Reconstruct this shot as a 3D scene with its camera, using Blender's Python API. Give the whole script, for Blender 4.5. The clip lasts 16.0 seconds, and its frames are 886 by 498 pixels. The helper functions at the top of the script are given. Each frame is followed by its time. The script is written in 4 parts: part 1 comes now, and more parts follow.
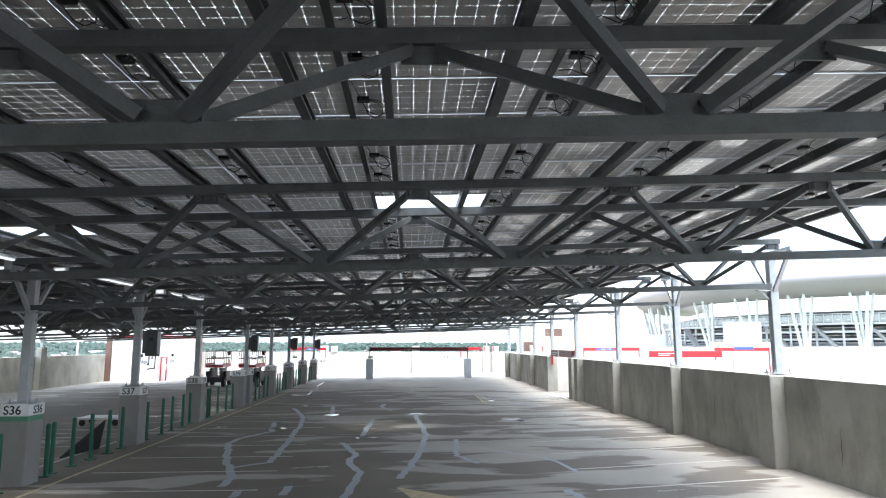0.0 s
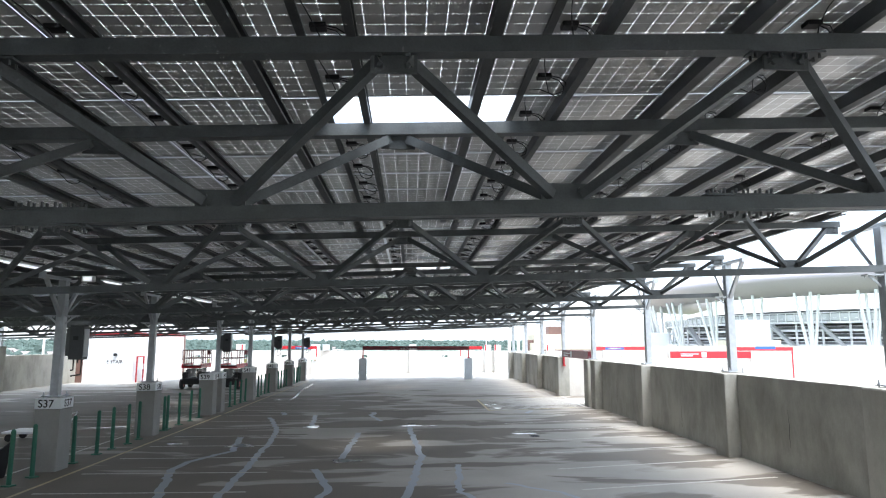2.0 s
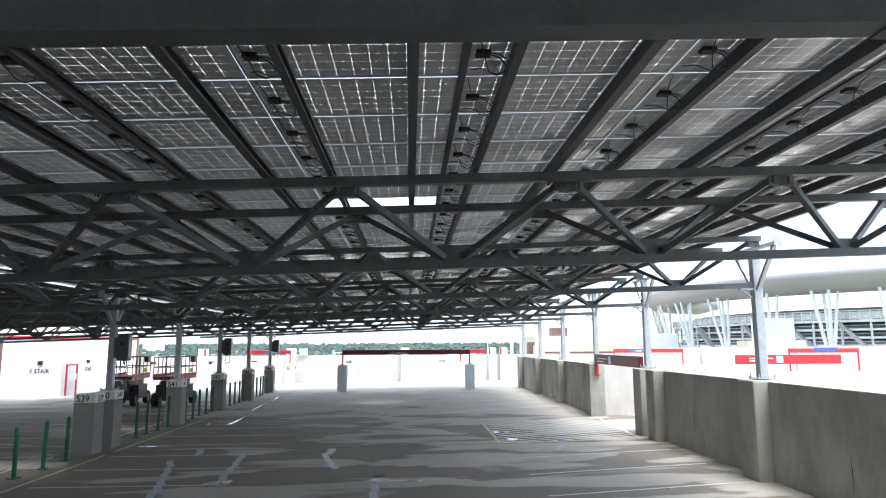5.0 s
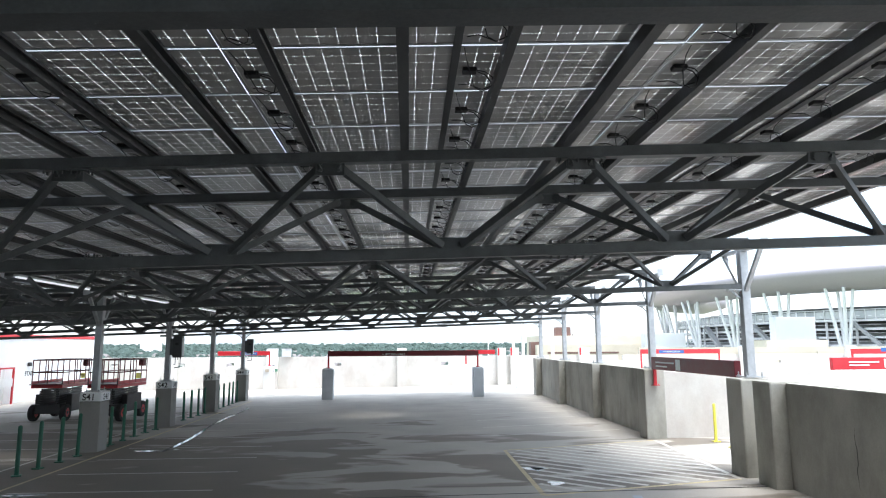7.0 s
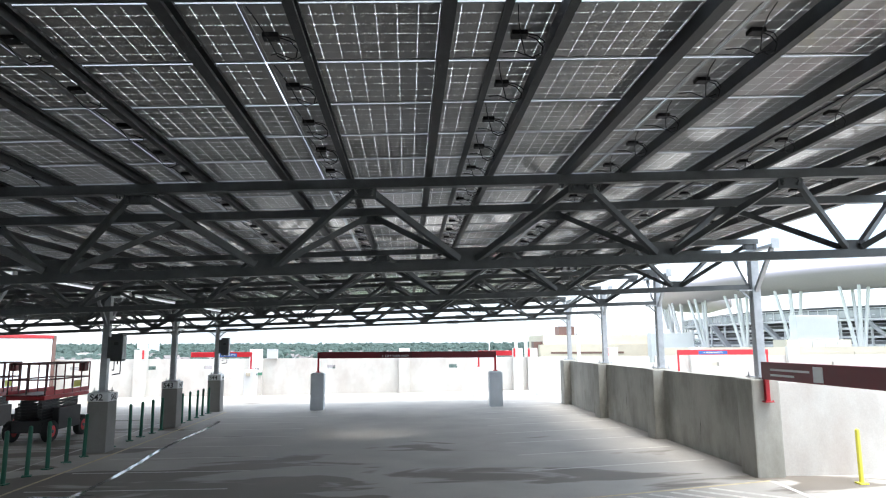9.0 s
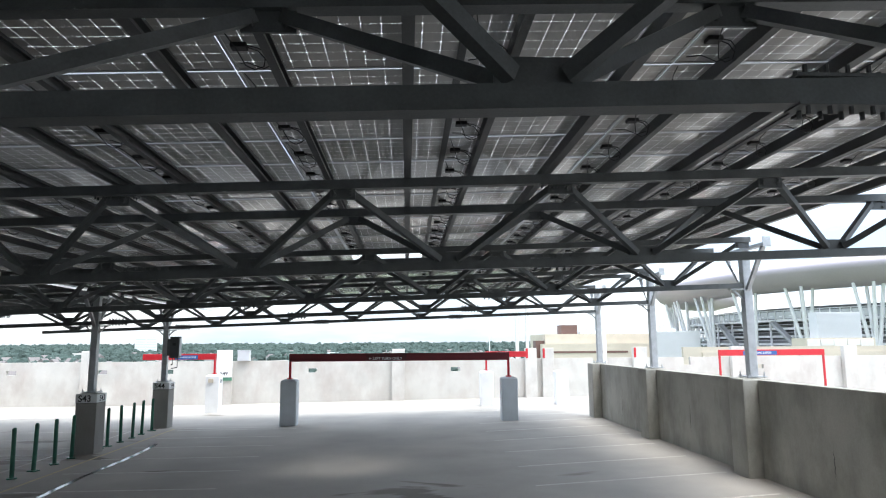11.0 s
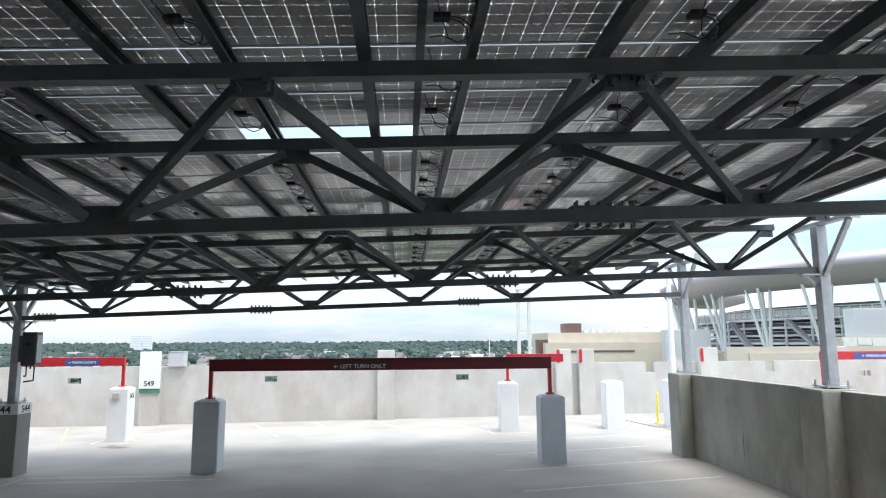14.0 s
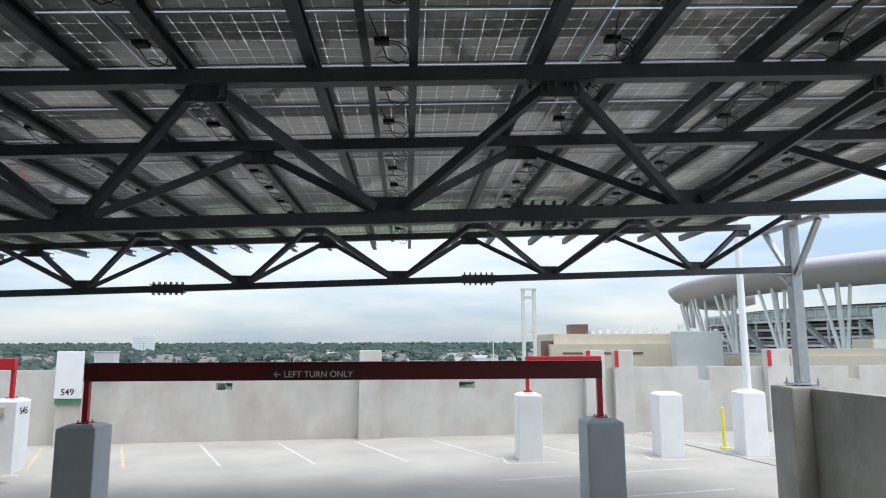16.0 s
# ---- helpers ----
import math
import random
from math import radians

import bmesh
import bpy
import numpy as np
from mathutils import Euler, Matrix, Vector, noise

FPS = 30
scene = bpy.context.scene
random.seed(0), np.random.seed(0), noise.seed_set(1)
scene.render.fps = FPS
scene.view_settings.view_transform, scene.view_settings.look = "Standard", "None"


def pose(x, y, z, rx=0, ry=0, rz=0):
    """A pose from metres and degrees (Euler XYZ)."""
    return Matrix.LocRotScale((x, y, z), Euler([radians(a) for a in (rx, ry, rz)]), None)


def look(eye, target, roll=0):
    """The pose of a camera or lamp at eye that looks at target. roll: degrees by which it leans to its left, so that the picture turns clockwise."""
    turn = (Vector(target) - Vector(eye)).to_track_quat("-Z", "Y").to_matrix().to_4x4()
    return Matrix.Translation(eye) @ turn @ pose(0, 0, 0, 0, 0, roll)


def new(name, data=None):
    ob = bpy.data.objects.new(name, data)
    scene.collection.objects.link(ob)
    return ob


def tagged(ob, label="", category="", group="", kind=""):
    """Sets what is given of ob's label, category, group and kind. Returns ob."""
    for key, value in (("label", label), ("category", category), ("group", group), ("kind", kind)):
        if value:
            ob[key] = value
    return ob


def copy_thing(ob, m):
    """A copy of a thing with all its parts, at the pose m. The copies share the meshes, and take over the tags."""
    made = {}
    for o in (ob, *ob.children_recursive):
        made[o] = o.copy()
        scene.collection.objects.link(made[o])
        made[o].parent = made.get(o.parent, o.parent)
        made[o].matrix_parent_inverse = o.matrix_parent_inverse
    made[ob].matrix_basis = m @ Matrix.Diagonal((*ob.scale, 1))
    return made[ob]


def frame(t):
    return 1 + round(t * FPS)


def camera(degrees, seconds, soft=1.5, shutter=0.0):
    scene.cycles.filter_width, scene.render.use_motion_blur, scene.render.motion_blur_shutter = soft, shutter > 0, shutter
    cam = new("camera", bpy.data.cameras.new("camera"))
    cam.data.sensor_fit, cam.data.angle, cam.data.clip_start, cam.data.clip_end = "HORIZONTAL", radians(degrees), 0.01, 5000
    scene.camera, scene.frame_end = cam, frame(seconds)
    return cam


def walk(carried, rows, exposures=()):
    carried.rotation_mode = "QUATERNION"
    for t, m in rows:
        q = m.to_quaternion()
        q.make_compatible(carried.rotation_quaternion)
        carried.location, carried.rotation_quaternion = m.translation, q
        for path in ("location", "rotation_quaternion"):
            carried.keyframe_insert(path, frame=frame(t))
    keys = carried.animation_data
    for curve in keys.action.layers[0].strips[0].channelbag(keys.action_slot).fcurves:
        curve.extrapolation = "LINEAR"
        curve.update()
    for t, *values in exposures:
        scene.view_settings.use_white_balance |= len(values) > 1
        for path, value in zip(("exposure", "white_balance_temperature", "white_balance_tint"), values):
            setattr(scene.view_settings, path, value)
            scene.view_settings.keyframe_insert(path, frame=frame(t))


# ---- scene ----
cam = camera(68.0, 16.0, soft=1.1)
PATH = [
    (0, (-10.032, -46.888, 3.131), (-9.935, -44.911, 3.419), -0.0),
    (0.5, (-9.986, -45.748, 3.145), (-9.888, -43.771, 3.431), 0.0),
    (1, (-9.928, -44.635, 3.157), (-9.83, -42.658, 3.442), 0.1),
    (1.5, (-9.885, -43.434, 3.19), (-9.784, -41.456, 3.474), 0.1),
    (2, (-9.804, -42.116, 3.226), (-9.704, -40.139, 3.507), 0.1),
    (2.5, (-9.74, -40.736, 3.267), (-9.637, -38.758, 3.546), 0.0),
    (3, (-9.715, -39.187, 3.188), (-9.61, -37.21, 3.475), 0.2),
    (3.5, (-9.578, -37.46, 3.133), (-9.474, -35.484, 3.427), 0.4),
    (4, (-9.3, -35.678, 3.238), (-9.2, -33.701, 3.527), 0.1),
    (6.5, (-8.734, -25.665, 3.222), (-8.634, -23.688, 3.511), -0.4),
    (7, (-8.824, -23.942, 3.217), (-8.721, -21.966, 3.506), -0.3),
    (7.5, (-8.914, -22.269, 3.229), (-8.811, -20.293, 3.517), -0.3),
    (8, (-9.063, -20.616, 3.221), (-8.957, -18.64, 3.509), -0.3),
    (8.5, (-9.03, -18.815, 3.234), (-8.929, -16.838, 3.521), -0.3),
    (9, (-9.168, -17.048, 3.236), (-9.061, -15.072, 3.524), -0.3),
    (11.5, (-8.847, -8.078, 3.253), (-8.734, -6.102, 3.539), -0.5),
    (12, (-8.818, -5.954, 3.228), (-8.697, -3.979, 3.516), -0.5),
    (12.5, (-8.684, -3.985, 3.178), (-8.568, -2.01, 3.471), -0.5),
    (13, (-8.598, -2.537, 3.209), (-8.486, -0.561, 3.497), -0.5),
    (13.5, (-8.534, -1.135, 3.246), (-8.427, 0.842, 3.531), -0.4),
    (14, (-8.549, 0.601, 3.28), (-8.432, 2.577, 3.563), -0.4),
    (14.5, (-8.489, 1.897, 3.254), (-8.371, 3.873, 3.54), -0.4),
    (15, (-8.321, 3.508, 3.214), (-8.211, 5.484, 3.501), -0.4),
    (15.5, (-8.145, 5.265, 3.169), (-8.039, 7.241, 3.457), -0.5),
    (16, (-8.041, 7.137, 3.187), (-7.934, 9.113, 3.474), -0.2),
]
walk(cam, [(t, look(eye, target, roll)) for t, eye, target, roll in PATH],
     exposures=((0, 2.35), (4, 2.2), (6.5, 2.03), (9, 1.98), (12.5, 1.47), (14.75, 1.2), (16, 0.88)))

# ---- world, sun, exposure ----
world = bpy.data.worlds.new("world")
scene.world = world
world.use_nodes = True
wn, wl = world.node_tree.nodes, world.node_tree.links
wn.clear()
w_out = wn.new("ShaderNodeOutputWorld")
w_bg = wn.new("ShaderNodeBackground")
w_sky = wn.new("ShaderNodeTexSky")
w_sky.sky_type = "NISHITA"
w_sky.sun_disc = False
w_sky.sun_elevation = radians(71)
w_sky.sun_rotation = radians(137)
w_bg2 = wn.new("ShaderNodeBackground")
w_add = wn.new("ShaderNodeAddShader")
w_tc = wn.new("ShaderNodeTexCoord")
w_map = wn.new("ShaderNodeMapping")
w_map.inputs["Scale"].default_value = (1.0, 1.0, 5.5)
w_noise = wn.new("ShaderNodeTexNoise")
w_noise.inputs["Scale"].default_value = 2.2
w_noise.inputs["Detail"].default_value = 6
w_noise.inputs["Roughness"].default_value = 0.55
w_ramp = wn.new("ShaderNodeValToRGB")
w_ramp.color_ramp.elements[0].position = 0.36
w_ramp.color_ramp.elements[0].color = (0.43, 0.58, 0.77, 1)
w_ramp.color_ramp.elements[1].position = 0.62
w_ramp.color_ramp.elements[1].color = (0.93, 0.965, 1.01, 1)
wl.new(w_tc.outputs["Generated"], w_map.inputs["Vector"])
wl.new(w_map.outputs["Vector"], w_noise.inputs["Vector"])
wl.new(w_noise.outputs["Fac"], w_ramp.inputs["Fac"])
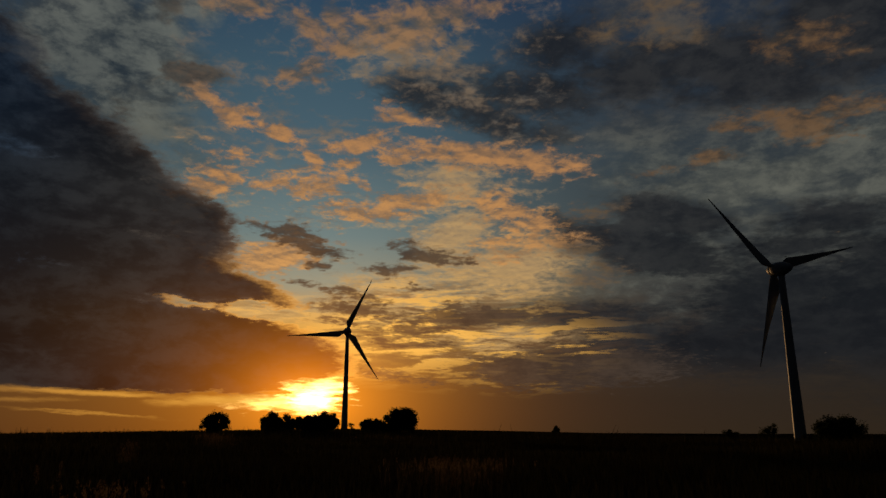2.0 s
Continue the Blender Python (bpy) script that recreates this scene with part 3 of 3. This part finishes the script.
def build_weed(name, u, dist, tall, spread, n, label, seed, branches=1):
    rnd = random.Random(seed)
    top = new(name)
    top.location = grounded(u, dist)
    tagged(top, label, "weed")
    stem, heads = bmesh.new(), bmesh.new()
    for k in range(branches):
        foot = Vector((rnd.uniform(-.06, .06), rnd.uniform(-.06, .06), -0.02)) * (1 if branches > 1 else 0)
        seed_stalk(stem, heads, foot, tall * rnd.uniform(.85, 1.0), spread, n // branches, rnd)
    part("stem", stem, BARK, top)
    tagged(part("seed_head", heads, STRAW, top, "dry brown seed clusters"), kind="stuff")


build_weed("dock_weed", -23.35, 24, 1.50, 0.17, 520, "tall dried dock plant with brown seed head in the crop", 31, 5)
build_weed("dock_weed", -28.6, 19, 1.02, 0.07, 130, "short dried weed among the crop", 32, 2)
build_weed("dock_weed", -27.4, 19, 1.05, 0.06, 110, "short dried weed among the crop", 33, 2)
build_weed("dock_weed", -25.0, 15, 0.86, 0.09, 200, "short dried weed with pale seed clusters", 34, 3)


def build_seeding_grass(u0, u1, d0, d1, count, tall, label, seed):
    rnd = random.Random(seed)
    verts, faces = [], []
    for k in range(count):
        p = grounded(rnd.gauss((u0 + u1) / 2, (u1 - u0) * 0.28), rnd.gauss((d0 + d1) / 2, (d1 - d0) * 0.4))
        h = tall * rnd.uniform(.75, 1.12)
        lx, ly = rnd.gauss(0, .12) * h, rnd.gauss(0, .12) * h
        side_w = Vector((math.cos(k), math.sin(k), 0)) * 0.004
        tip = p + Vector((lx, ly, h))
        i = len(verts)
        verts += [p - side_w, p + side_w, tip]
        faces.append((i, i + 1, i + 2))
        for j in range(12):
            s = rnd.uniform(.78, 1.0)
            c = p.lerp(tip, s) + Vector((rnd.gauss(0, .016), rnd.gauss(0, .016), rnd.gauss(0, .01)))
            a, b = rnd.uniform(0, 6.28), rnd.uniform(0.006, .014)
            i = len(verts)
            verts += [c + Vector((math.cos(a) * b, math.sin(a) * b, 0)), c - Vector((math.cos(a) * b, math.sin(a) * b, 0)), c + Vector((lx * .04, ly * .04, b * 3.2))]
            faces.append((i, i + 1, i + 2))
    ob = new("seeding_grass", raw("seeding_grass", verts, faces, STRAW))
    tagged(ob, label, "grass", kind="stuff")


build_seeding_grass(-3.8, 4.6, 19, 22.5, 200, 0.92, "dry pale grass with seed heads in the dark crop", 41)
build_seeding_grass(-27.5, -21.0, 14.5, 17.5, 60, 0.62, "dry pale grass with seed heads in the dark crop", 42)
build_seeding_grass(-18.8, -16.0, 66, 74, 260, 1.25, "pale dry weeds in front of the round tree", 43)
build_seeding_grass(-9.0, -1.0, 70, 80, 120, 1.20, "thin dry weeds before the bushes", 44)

_Set task_: Take the records from their first line through the line containing "turn = (Vector(target)" and please return exactly those lines, both ends included, minus the pictures.

_Solution to this task_:
Reconstruct this shot as a 3D scene with its camera, using Blender's Python API. Give the whole script, for Blender 4.5. The clip lasts 16.0 seconds, and its frames are 886 by 498 pixels. The helper functions at the top of the script are given. Each frame is followed by its time. The script is written in 4 parts: part 1 comes now, and more parts follow.
0.0 s
2.0 s
5.0 s
7.0 s
9.0 s
11.0 s
14.0 s
16.0 s
# ---- helpers ----
import math
import random
from math import radians

import bmesh
import bpy
import numpy as np
from mathutils import Euler, Matrix, Vector, noise

FPS = 30
scene = bpy.context.scene
random.seed(0), np.random.seed(0), noise.seed_set(1)
scene.render.fps = FPS
scene.view_settings.view_transform, scene.view_settings.look = "Standard", "None"


def pose(x, y, z, rx=0, ry=0, rz=0):
    """A pose from metres and degrees (Euler XYZ)."""
    return Matrix.LocRotScale((x, y, z), Euler([radians(a) for a in (rx, ry, rz)]), None)


def look(eye, target, roll=0):
    """The pose of a camera or lamp at eye that looks at target. roll: degrees by which it leans to its left, so that the picture turns clockwise."""
    turn = (Vector(target) - Vector(eye)).to_track_quat("-Z", "Y").to_matrix().to_4x4()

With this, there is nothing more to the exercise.